3 Words on the Future of Content: Alternate Revenue Streams.
The seemingly universal assumption that advertising revenue will save us, will keep art and culture online solvent, will fill the gap between VC and buy-out that most people actually consider a business, is by far the largest threat I see to the internet, moreso than telcos that think they own everything created online, more than absurd copyright lobbyists, more than politicians who actually conceive of the thing as a ‘series of tubes’.
We’re a world that, by and large, doesn’t have a plan. Some people will survive, and thrive, on ad revenue online. Off the top of my head, we have Google and Gawker. Google will survive because they make money from more content than any one media brand, any one company, could ever create. Gawker will survive because the association with their brand is worth at least as much as the ad campaign, and because they have a demonstrated willingness to blur the line between selling advertising, and selling integration into the editorial content of their properties.
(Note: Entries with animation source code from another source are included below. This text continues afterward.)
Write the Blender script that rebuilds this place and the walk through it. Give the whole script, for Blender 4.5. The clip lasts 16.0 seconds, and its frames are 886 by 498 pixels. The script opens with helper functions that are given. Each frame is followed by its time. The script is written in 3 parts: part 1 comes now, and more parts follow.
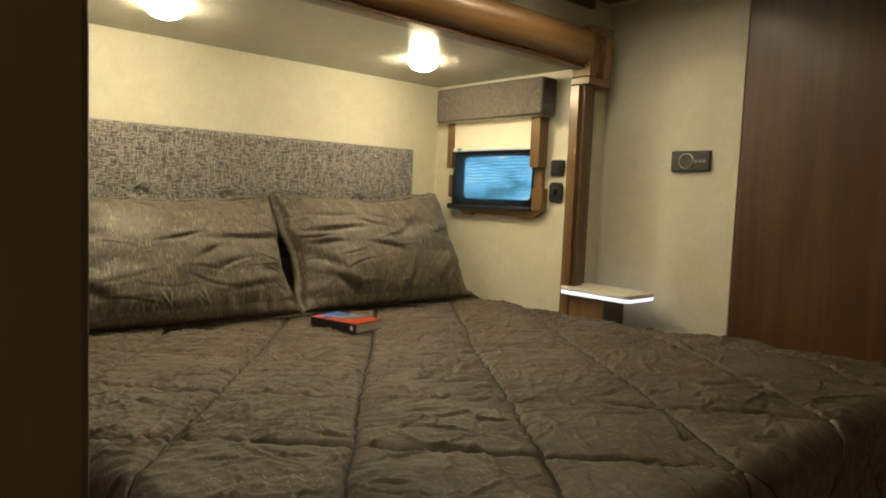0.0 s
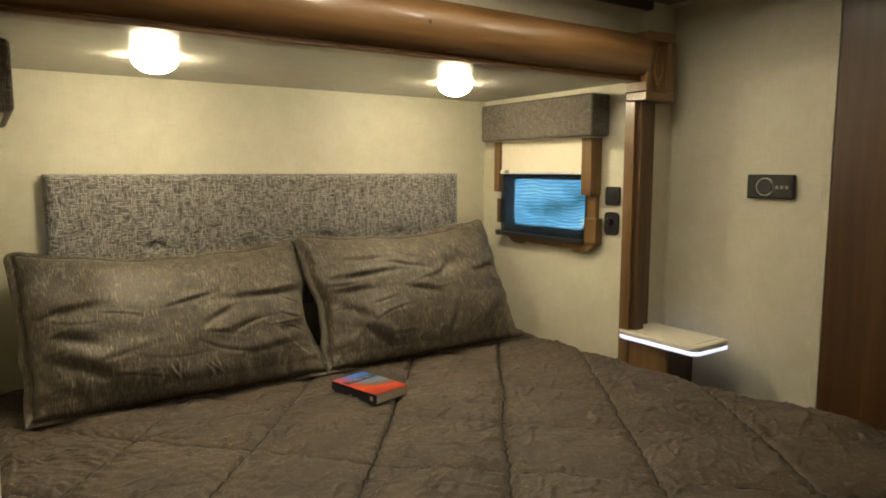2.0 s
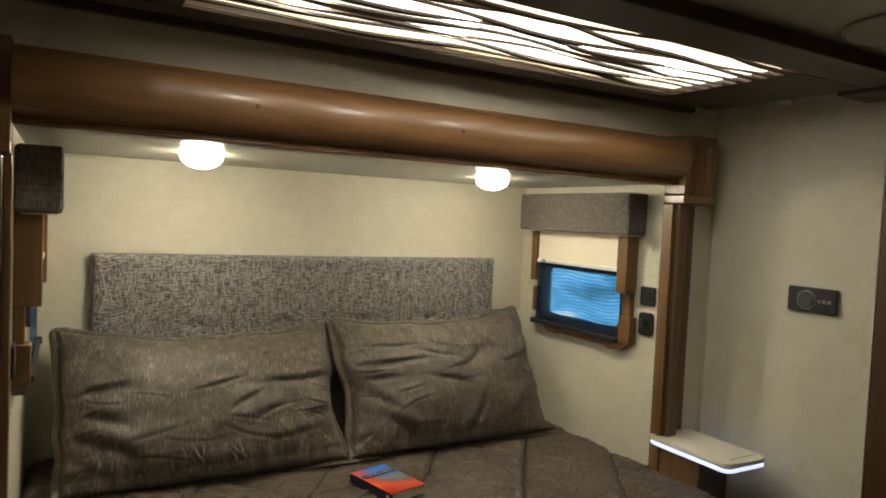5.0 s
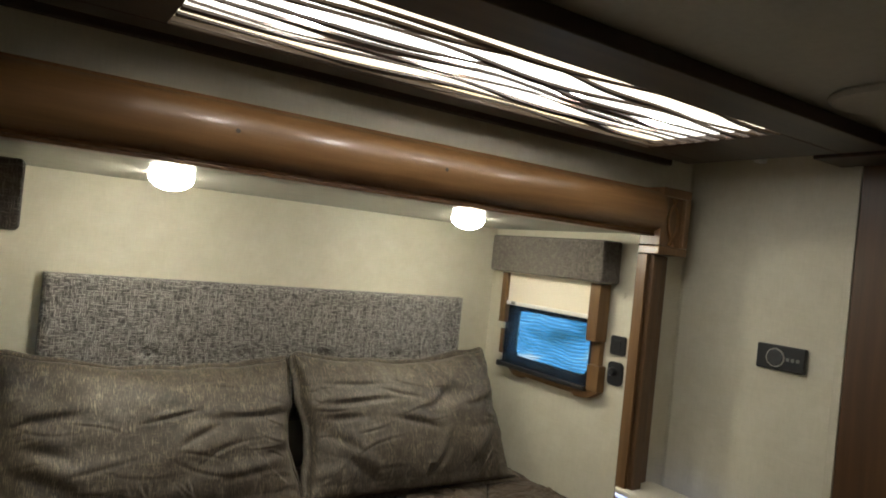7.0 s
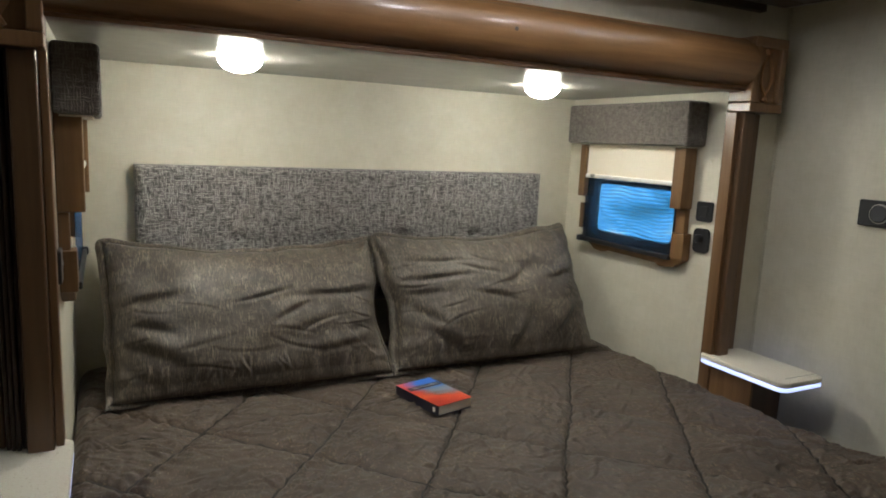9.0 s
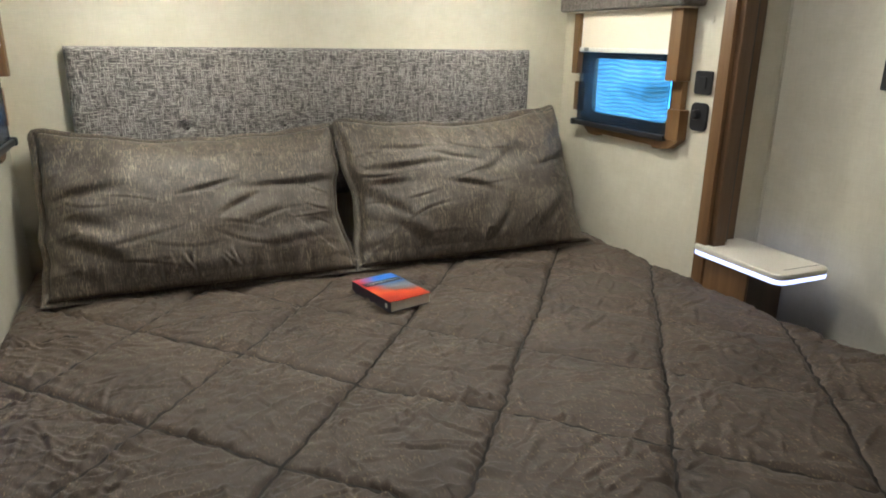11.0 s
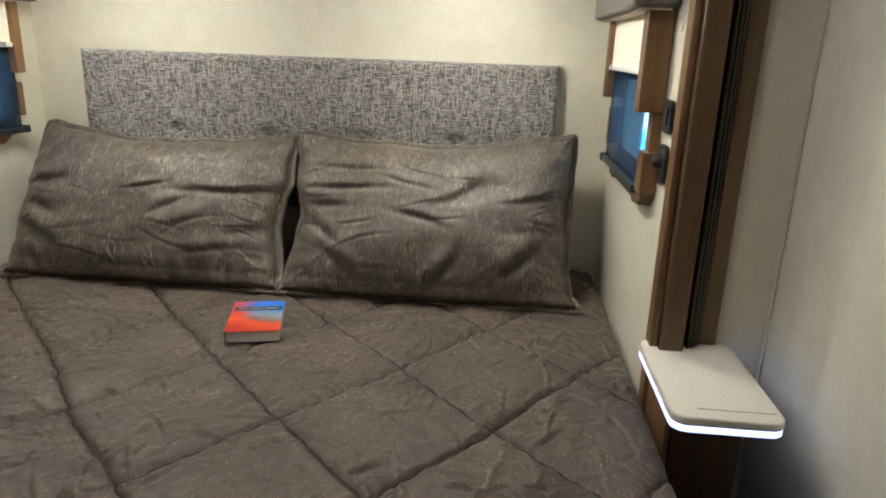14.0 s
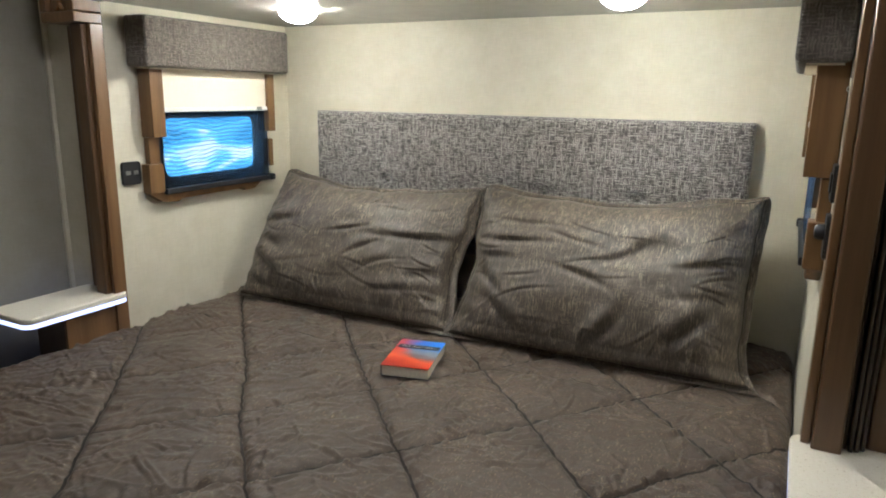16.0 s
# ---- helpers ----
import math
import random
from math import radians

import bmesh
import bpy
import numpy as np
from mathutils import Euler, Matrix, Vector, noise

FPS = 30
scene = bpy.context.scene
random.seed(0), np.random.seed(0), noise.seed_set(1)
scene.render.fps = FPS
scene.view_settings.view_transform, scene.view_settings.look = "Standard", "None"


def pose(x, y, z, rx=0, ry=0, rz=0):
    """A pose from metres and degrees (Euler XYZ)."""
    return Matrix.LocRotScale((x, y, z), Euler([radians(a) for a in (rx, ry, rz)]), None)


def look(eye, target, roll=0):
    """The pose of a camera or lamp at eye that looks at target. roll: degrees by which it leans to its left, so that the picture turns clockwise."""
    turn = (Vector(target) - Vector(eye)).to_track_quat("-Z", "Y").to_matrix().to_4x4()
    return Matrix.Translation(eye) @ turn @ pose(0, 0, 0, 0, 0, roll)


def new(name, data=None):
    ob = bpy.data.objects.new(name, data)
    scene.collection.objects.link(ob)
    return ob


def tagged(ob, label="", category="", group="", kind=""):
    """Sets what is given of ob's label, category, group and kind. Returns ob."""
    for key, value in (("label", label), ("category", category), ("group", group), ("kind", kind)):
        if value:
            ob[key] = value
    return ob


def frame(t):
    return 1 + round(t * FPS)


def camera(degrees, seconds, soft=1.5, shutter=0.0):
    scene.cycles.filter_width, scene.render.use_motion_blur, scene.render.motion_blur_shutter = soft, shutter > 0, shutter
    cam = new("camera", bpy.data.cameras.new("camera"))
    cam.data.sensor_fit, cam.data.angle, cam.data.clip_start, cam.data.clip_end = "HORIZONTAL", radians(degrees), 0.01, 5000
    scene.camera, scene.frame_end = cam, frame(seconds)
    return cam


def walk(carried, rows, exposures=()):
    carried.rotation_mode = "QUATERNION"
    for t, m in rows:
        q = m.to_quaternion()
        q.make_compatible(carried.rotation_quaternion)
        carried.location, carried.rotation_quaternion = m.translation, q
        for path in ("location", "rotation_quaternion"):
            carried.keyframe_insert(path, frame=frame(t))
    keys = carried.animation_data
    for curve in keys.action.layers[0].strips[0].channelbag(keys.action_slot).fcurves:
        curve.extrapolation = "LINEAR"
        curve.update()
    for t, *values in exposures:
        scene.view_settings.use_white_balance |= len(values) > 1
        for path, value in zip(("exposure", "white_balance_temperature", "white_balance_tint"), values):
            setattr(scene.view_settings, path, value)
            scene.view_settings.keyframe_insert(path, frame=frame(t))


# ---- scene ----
cam = camera(66.8, 16.0, soft=1.9)
PATH = [
    (0, (-1.14, -2.309, 1.201), (0.194, -0.827, 1.048), 2.3),
    (0.5, (-1.044, -2.254, 1.295), (0.253, -0.744, 1.103), 2.0),
    (1, (-1.032, -2.261, 1.349), (0.272, -0.762, 1.122), -1.7),
    (1.5, (-0.963, -2.254, 1.347), (0.32, -0.741, 1.096), -0.5),
    (2, (-0.843, -2.227, 1.412), (0.272, -0.583, 1.179), -0.0),
    (2.5, (-0.801, -2.243, 1.495), (0.063, -0.463, 1.205), 0.2),
    (3, (-0.819, -2.247, 1.504), (-0.098, -0.4, 1.242), 0.3),
    (3.5, (-0.823, -2.241, 1.518), (-0.105, -0.385, 1.317), 1.9),
    (4, (-0.818, -2.256, 1.519), (-0.062, -0.411, 1.369), 2.6),
    (4.5, (-0.816, -2.257, 1.525), (0.032, -0.451, 1.389), 2.5),
    (5, (-0.788, -2.261, 1.547), (0.198, -0.523, 1.459), 2.6),
    (5.2, (-0.791, -2.243, 1.557), (0.263, -0.544, 1.51), 3.0),
    (6.25, (-0.8, -2.215, 1.562), (0.345, -0.575, 1.605), 4.5),
    (7.3, (-0.808, -2.19, 1.555), (0.247, -0.491, 1.518), 5.9),
    (7.5, (-0.798, -2.189, 1.543), (0.224, -0.473, 1.445), 5.2),
    (8, (-0.797, -2.182, 1.534), (0.163, -0.44, 1.327), 3.4),
    (8.5, (-0.791, -2.185, 1.517), (0.125, -0.427, 1.254), 2.6),
    (9, (-0.786, -2.189, 1.5), (0.108, -0.427, 1.189), 2.6),
    (9.5, (-0.774, -2.192, 1.478), (0.11, -0.438, 1.101), 2.8),
    (10, (-0.74, -2.189, 1.448), (0.151, -0.466, 0.962), 2.5),
    (10.2, (-0.71, -2.175, 1.434), (0.182, -0.465, 0.905), 2.5),
    (12.3, (-0.014, -2.085, 1.419), (0.283, -0.207, 0.8), -0.6),
    (12.5, (0.059, -2.037, 1.428), (0.297, -0.144, 0.83), 0.0),
    (13, (0.231, -2.005, 1.424), (0.425, -0.092, 0.871), 0.3),
    (13.5, (0.439, -2.05, 1.437), (0.48, -0.129, 0.881), 2.7),
    (14, (0.56, -2.022, 1.433), (0.404, -0.111, 0.865), 2.1),
    (14.5, (0.646, -1.959, 1.454), (0.273, -0.066, 0.929), 2.2),
    (15, (0.732, -1.948, 1.471), (0.167, -0.091, 0.99), 1.7),
    (15.5, (0.783, -1.98, 1.471), (-0.085, -0.239, 1.008), 0.4),
    (16, (0.801, -1.993, 1.46), (-0.088, -0.258, 1.013), 0.9),
]
LIGHT = [(0, 0.49, 7700, 4), (0.5, 0.33, 7630, 4), (1.5, 0.31, 7500, 5), (2.5, 0.25, 7200, 6), (3.5, 0.15, 6900, 7), (5, 0.06, 6400, 8), (7.5, 0.06, 5800, 9), (9, 0.12, 5500, 11), (10, 0.46, 5500, 11), (12.5, 0.72, 5600, 12), (16, 0.68, 5400, 12)]
walk(cam, [(t, look(eye, target, roll)) for t, eye, target, roll in PATH], LIGHT)

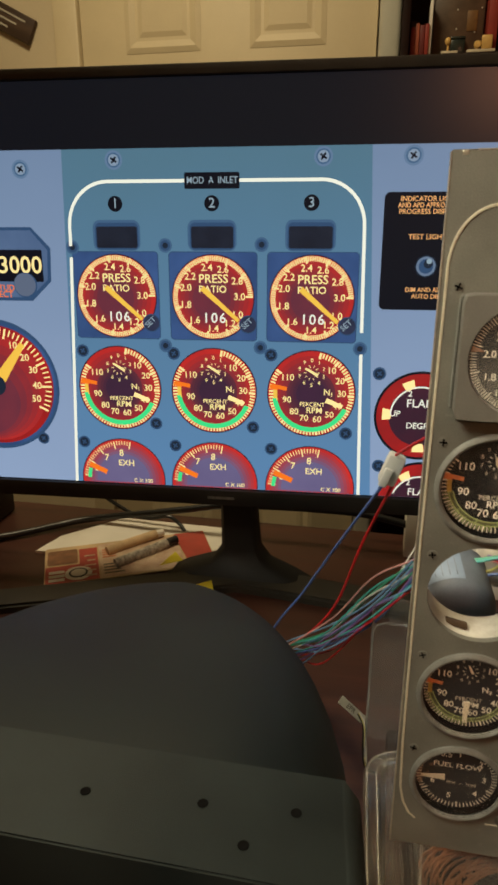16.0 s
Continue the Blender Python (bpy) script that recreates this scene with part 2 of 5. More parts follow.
WIRE = {}
for wire_name, c in dict(blue=(0.09, 0.16, 0.46), red=(0.60, 0.02, 0.025), green=(0.06, 0.46, 0.28), violet=(0.32, 0.17, 0.48), pink=(0.78, 0.38, 0.36), teal=(0.08, 0.50, 0.46),
                         black=(0.013, 0.013, 0.013), white=(0.7, 0.68, 0.62), yellow=(0.6, 0.55, 0.18), orange=(0.75, 0.26, 0.03), skyblue=(0.22, 0.42, 0.70)).items():
    WIRE[wire_name] = surface(wire_name + " wire insulation", c, 0.38, 0, 0.12, 150, 0.05, 900)

# the monitor's picture
S_BLUE = lit_fade("picture blue panel", rgb(90, 127, 150), rgb(100, 143, 190), 1.14, 0.335)
S_SIDE = lit_fade("picture lavender panel", rgb(120, 141, 174), rgb(150, 170, 206), 1.22, 0.335)
S_LINE = lit("picture white line", rgb(250, 248, 232), 1.35)
S_BLACK = lit("picture black", rgb(17, 20, 31), 1)
S_HOUSE = lit("picture grey-blue housing", rgb(98, 122, 162), 1.05, 0.3, rgb(84, 108, 148), 20)
S_KNOB2 = lit("picture grey knob", rgb(108, 120, 146), 1)
S_RING = lit("picture screw ring", rgb(112, 140, 176), 1)
S_BOX = lit("picture dark lamp", rgb(40, 46, 62), 1, 0.3, rgb(32, 36, 50), 40)
S_SQUARE = lit("picture navy bezel", rgb(68, 98, 154), 1.12, 0.3, rgb(52, 78, 126), 20)
S_RED = lit("picture red dial", rgb(190, 38, 36), 1.1, 0.5, rgb(150, 34, 38), 18)
S_CORE = lit("picture dial middle", rgb(74, 36, 52), 1.1, 0.4, rgb(60, 36, 52), 30)
S_STEPS = [lit("picture dial shade", rgb(202 - 84 * k / 5, 46 + 4 * k / 5, 42 + 22 * k / 5), 1.28, 0.3, rgb(178 - 78 * k / 5, 42 + 6 * k / 5, 44 + 20 * k / 5), 24) for k in range(6)]
S_EXH = [lit("picture exhaust shade", rgb(212 - 98 * k / 5, 50 + 54 * k / 5, 46 + 98 * k / 5), 1.25, 0.3, rgb(190 - 84 * k / 5, 46 + 50 * k / 5, 48 + 88 * k / 5), 24) for k in range(6)]
S_HUB = [lit("picture dial hub", rgb(106 - 12 * k, 50 - 3 * k, 62 + k), 1.2, 0.3, rgb(92 - 10 * k, 46 - 2 * k, 60), 24) for k in range(4)]
S_RIM = lit("picture dial rim", rgb(52, 30, 44), 1)
S_DULL = lit("picture dull letters", rgb(166, 188, 204), 1)
S_PALE = lit("picture cream marks", rgb(255, 228, 156), 1.55)
S_GOLD = lit("picture gold needle", rgb(250, 196, 78), 1.35)
S_ORANGE = lit("picture orange marks", rgb(255, 122, 32), 1.35)
S_TEXT = lit("picture pale orange letters", rgb(255, 186, 120), 1.35)
S_SET = lit("picture dark set knob", rgb(58, 64, 92), 1, 0.3, rgb(44, 50, 74), 60)
S_KNOB = lit("picture grey toggle", rgb(120, 140, 170), 1)
S_GREEN = lit("picture green arc", rgb(70, 230, 140), 1.3)
S_SHADOW = lit("picture soft shadow", rgb(58, 88, 128), 1)
S_HALO = lit("picture faint shadow", rgb(76, 110, 148), 1)
S_SCREW = lit("picture screw", rgb(36, 48, 66), 1)
S_GREY = lit("picture pale screw", rgb(150, 170, 196), 1)
S_OFF = lit("unlit screen", rgb(20, 23, 31), 1)
S_OFF.node_tree.nodes["Principled BSDF"].inputs["Roughness"].default_value = 0.25
LED_RED = lit("lit red lamp", rgb(255, 20, 40), 2.0)

# ---- building helpers ----


def thing(name, label, category, m=None, group="", kind=""):
    ob = new(name)
    ob.empty_display_size = 0.02
    if m is not None:
        ob.matrix_world = m
    return tagged(ob, label, category, group, kind)


def mesh_of(bm, materials, smooth=40):
    me = bpy.data.meshes.new("mesh")
    bm.normal_update()
    if smooth:
        for fc in bm.faces:
            fc.smooth = True
        for e in bm.edges:
            if len(e.link_faces) == 2 and e.calc_face_angle(0) > radians(smooth):
                e.smooth = False
    bm.to_mesh(me)
    bm.free()
    for mt in (materials if isinstance(materials, (list, tuple)) else [materials]):
        me.materials.append(mt)
    return me


def part(name, bm, material, parent=None, label="", m=None, smooth=40):
    me = bm if isinstance(bm, bpy.types.Mesh) else mesh_of(bm, material, smooth)
    ob = new(name, me)
    if parent is not None:
        ob.parent = parent
    if m is not None:
        ob.matrix_local = m
    if label:
        ob["label"] = label
    return ob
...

I don’t know where Nick Denton’s line is, and I don’t care - he gets it, and he will make money.
But if your plan is 1. Get traffic 2. ??? 3. Profit, you should know that banner ads aren’t really going to cut it as a step two for a huge number of companies. And the point where waiting for the rates for online advertising to go up seemed intelligent was about 5 years back.
We need to get working on a new plan. One that goes further than selling eyeballs. The internet depends on it.